Array, AA Implementations

Mon Oct 19 11:20:45 PDT 2009

== Quote from Andrei Alexandrescu (SeeWebsiteForEmail at erdani.org)'s article
> dsimcha wrote:
> > Since there has been a lot of discussion here lately about how AAs and
> > ArrayBuilders should be implemented, we should set up a website where people
> > can contribute different candidate implementations and comment on them.  It's
> > much easier to know whether something is a good idea when you have a working
> > implementation of it than when you're discussing it in the abstract.  Also,
> > the act of actually implementing something forces you to think of details that
> > get missed when talking about it in the abstract.
> >
> > Especially for AAs, I think the best thing to do would be for everyone who has
> > a good idea to post their code in some central place for comment.  If
> > containers are to be added to Phobos, we could even post AA types that are
> > meant to handle some special case and aren't intended to be general
> > implementations.
> >
> > I already have three AA implementations that I've been prototyping and would
> > like to have reviewed, and I'm sure others have more:
> >
> > 1.  An open-addressed linear chaining AA that's designed for pure speed in the
> > common cases.  Somewhat similar to the current implementation but sacrifices
> > worst-case performance to allow lazy range-based iteration with no additional
> > allocations and more space efficiency and speed in the common cases.
> > 2.  An implementation that uses linear congruential randomized probing,
> > designed with conservative GC and space efficiency in mind.
> > 3.  An implementation I call StaticAA, which does not allow the addition or
> > removal of keys after it is constructed, but in exchange has almost zero space
> > overhead and is very GC-efficient.  It works by maintaining sorted parallel
> > arrays and using binary search.
> That's a great idea.

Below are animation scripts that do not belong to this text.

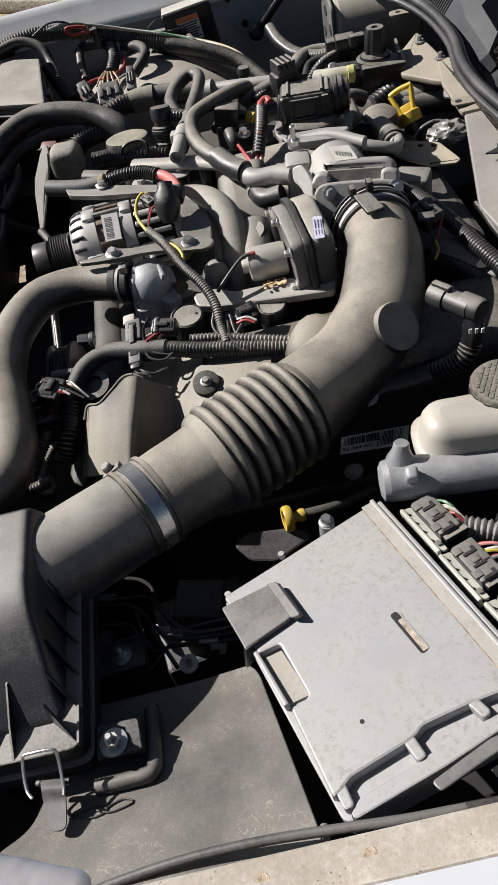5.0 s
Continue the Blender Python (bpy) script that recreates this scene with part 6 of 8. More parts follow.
hose("drop_harness", [(-0.2386, 0.7046, 0.8500), (-0.2497, 0.6667, 0.8300), (-0.2618, 0.6499, 0.8100)], 0.0135, CONDUIT, "black corrugated harness drop", "wire harness", ridge=(0.005, 0.2))
hose("thin_conduit", [(-0.2713, 0.6752, 0.8400), (-0.2886, 0.6419, 0.8300), (-0.2993, 0.6124, 0.8200), (-0.2720, 0.6124, 0.8250)], 0.0075, CONDUIT, "thin corrugated conduit loop", "wire harness", ridge=(0.004, 0.2))
hose("main_conduit", [(-0.1033, 0.8879, 0.9450), (-0.0848, 0.8469, 0.9440), (-0.0672, 0.8019, 0.9350), (-0.0491, 0.7694, 0.9250), (-0.0405, 0.7453, 0.9130), (-0.0398, 0.7206, 0.9000), (-0.0379, 0.6945, 0.8930)], 0.0062, CONDUIT_TAN, "grey-black corrugated wiring conduit over the engine", "wire harness", ridge=(0.0034, 0.16), n=14)
hose("yellow_wire", [(-0.1017, 0.8767, 0.9450), (-0.1144, 0.9143, 0.9550), (-0.1090, 0.9433, 0.9620), (-0.0995, 0.9545, 0.9620), (-0.0913, 0.9363, 0.9580)], 0.0022, WIRE["yellow"], "yellow wire looping to the alternator", "wire", n=8)
hose("yellow_wire", [(-0.0901, 0.8580, 0.9440), (-0.0717, 0.8360, 0.9450), (-0.0657, 0.8189, 0.9400), (-0.0695, 0.8096, 0.9350)], 0.0022, WIRE["yellow"], "yellow wire beside the conduit", "wire", n=8)
connector("alternator_plug", (-0.0948, 0.9378, 0.9520), (0.5, -1, 0), (0.026, 0.012, 0.012), PLASTIC, "black two-wire alternator plug", 2, (-0.1029, 0.8952, 0.9450))
for k, pts in enumerate(([(-0.0296, 0.7332, 0.9050), (-0.0380, 0.7109, 0.8980), (-0.0221, 0.6835, 0.8920)], [(-0.0266, 0.7294, 0.9050), (-0.0241, 0.7030, 0.8950), (-0.0128, 0.6787, 0.8900)], [(-0.0415, 0.7437, 0.9100), (-0.0489, 0.7223, 0.9000), (-0.0379, 0.6957, 0.8920)], [(-0.0210, 0.7361, 0.9000), (-0.0150, 0.7150, 0.8960), (-0.0266, 0.6909, 0.8920)])):
    hose("harness_wire", pts, 0.0022, WIRE["black"], "loose black harness wire", "wire", n=8, group="loose harness wires")
hose("motor_wire", [(-0.0349, 0.7860, 0.9000), (-0.0128, 0.7997, 0.9150), (0.0059, 0.8090, 0.9250), (0.0184, 0.8077, 0.9280)], 0.0024, WIRE["black"], "twisted black motor wire", "wire", n=8)
hose("motor_wire", [(0.0152, 0.8050, 0.9290), (0.0213, 0.8045, 0.9300)], 0.0024, WIRE["red"], "short red motor wire", "wire", n=8)

# loose leads between the plugs
for pts, c in (([(-0.0381, 0.7291, 0.9020), (-0.0448, 0.7094, 0.8970), (-0.0393, 0.6840, 0.8930), (-0.0210, 0.6843, 0.8900)], "black"), ([(-0.0313, 0.7261, 0.9020), (-0.0314, 0.6967, 0.8980), (-0.0241, 0.6776, 0.8930), (-0.0076, 0.6745, 0.8880)], "black"),
               ([(-0.0247, 0.7305, 0.9000), (-0.0142, 0.7188, 0.9000), (-0.0240, 0.7004, 0.8970), (-0.0202, 0.6772, 0.8920)], "grey"), ([(-0.1240, 0.7721, 0.8980), (-0.1344, 0.7504, 0.8950), (-0.1253, 0.7134, 0.8920), (-0.1041, 0.7026, 0.8890)], "black"),
               ([(-0.1354, 0.7371, 0.8920), (-0.1306, 0.7069, 0.8900), (-0.1131, 0.6975, 0.8890), (-0.0999, 0.7064, 0.8900)], "black"), ([(-0.1035, 0.7395, 0.9050), (-0.1162, 0.7372, 0.9020), (-0.1289, 0.7348, 0.8990)], "white"),
               ([(-0.1052, 0.7356, 0.9050), (-0.1181, 0.7310, 0.9020), (-0.1309, 0.7264, 0.8990)], "red"), ([(-0.0005, 0.7105, 0.9000), (-0.0104, 0.7156, 0.9030), (-0.0209, 0.7171, 0.9000)], "red"), ([(0.0022, 0.7140, 0.9000), (-0.0083, 0.7205, 0.9030), (-0.0199, 0.7237, 0.9000)], "white"),
               ([(-0.2585, 0.7125, 0.8720), (-0.2451, 0.7093, 0.8760), (-0.2313, 0.6997, 0.8740), (-0.2177, 0.6903, 0.8680)], "black"), ([(-0.2554, 0.7060, 0.8720), (-0.2436, 0.7045, 0.8760), (-0.2327, 0.6950, 0.8740)], "white"), ([(-0.2538, 0.7001, 0.8720), (-0.2464, 0.7024, 0.8760), (-0.2385, 0.6993, 0.8740)], "red")):
    hose("loose_lead", pts, 0.0016, WIRE[c], c + " loose wire lead between the plugs", "wire", n=6)

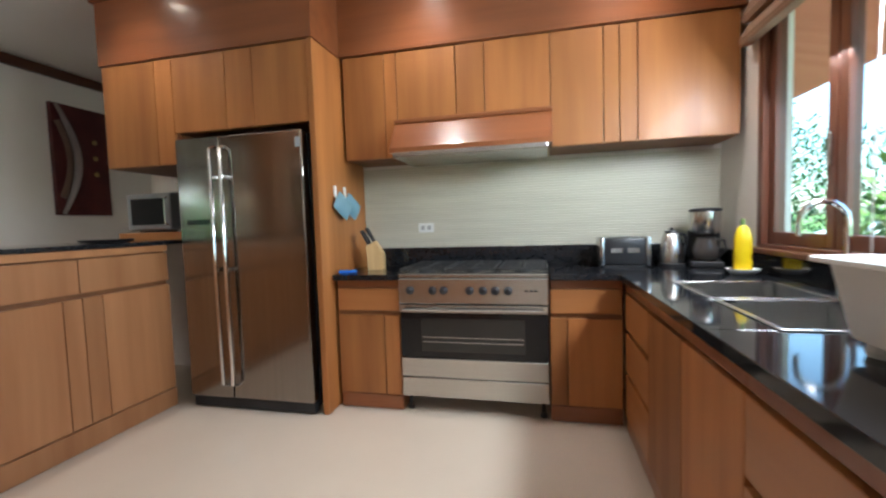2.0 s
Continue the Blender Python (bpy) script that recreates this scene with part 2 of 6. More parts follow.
M_BLACK = surf("black_plastic", (0.014, 0.014, 0.016), (0.022, 0.022, 0.024), 0.38, fine=120, bump=0.04)
M_BLACKGLOSS = surf("black_glass", (0.008, 0.008, 0.009), (0.011, 0.011, 0.012), 0.06, bump=0.0)
M_IRON = surf("cast_iron", (0.02, 0.02, 0.021), (0.035, 0.034, 0.033), 0.55, fine=150, bump=0.15)
M_WHITE = surf("white_plastic", (0.80, 0.80, 0.78), (0.74, 0.74, 0.72), 0.33, fine=120, bump=0.02)
M_CREAMPL = surf("cream_plastic", (0.72, 0.64, 0.45), (0.66, 0.58, 0.40), 0.42, fine=120, bump=0.03)
M_TILE = surf("ribbed_wall_tile", (0.62, 0.59, 0.48), (0.56, 0.53, 0.43), 0.30, scale=(2, 2, 30), fine=90, bump=0.03)
M_BLIND = surf("woven_blind", (0.27, 0.165, 0.105), (0.20, 0.12, 0.075), 0.85, scale=(3, 3, 90), fine=220, bump=0.3)
M_BLINDTAN = surf("tan_blind", (0.52, 0.36, 0.20), (0.45, 0.30, 0.16), 0.85, scale=(3, 3, 60), fine=220, bump=0.2)
M_TOWEL = surf("plum_towel", (0.24, 0.035, 0.13), (0.17, 0.022, 0.09), 0.95, scale=(20, 20, 20), fine=260, bump=0.5, sheen=0.4)
M_GLASS = bpy.data.materials.new("window_glass")
M_GLASS.use_nodes = True
gn, gk = M_GLASS.node_tree.nodes, M_GLASS.node_tree.links
gn.remove(gn["Principled BSDF"])
g_clear, g_gloss, g_fres, g_mix = gn.new("ShaderNodeBsdfTransparent"), gn.new("ShaderNodeBsdfGlossy"), gn.new("ShaderNodeLayerWeight"), gn.new("ShaderNodeMixShader")
g_clear.inputs["Color"].default_value = (0.84, 0.975, 0.98, 1)
g_gloss.inputs["Roughness"].default_value = 0.02
g_fres.inputs["Blend"].default_value = 0.25
g_pow = gn.new("ShaderNodeMath")
g_pow.operation, g_pow.inputs[1].default_value = "MULTIPLY", 0.10
gk.new(g_fres.outputs["Facing"], g_pow.inputs[0])
gk.new(g_pow.outputs["Value"], g_mix.inputs["Fac"])
gk.new(g_clear.outputs["BSDF"], g_mix.inputs[1])
gk.new(g_gloss.outputs["BSDF"], g_mix.inputs[2])
gk.new(g_mix.outputs["Shader"], gn["Material Output"].inputs["Surface"])
M_LAMPGLOW = surf("lamp_glow", (0.9, 0.85, 0.75), rough=0.4, bump=0.0, emit=(1.0, 0.88, 0.72), power=2.5)
M_LAMPRIM = surf("lamp_rim", (0.82, 0.80, 0.76), rough=0.35, bump=0.0)
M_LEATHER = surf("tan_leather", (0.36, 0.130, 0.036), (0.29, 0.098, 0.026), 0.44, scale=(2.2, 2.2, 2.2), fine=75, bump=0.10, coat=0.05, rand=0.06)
# darker, rougher tan for the bases, the hall sofa's back and its cushions
M_LEATHER_BACK = surf("darker_tan_leather", (0.245, 0.085, 0.034), (0.20, 0.065, 0.025), 0.56, scale=(1.8, 1.8, 1.8), fine=70, bump=0.12, rand=0.04)
M_PURPLE = surf("purple_cushion", (0.100, 0.013, 0.024), (0.068, 0.009, 0.017), 0.55, scale=(6, 6, 6), fine=160, bump=0.15, rand=0.08)
M_CONSOLE = wood("honey_teak", (0.44, 0.22, 0.085), (0.34, 0.155, 0.055), "x", 0.33, 0.25, 0.1)
M_CONSOLE_Z = wood("honey_teak_upright", (0.44, 0.22, 0.085), (0.34, 0.155, 0.055), "z", 0.36, 0.2, 0.1)
M_RATTAN = surf("dark_rattan", (0.15, 0.065, 0.032), (0.09, 0.038, 0.020), 0.6, scale=(90, 90, 90), fine=200, bump=0.4)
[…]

I suggest you to find some comprehensive benchmarks
> against which the performance of AAs can be evaluated.
> Andrei

I'll work on it.  I don't know much about how/where to host a such a website (my
web programming skills are lacking), so I'll ask for volunteers to set this up.
As far as the benchmark, so far the obvious ones seem to be speed and space
efficiency under the following combinations of attributes:

key size/hashing cost:  small vs. large

size of AA:  Small (<100 elements), medium (100-10,000), large(10,000-1,000,000),
enormous(1,000,000+)

hashing performance:  well-behaved/near uniform vs. poorly behaved/worst-case

usage:  insert/remove-heavy vs. read-heavy

If anyone can think of any more, please let me know.  Also, just thought of this
now:  I wonder if it would make sense to use some polymorphism tricks (AA
operations are slow enough that an extra pointer dereference or virtual function
call isn't going to make or break their performance) to allow implementations to
be automatically and dynamically changed depending on some of the attributes
listed above.

For example, maybe binary trees are fastest for small N.  (Hypothetical, haven't
tested it.)  Obviously for sufficiently large N hash tables will be fastest.  We
could create an abstract AA type that automatically switches from binary trees to
hash tables when it makes sense, make this the default builtin AA, and expose both
of the underlying implementations in std.containers for when the user wants more
control over the details rather than DWIM.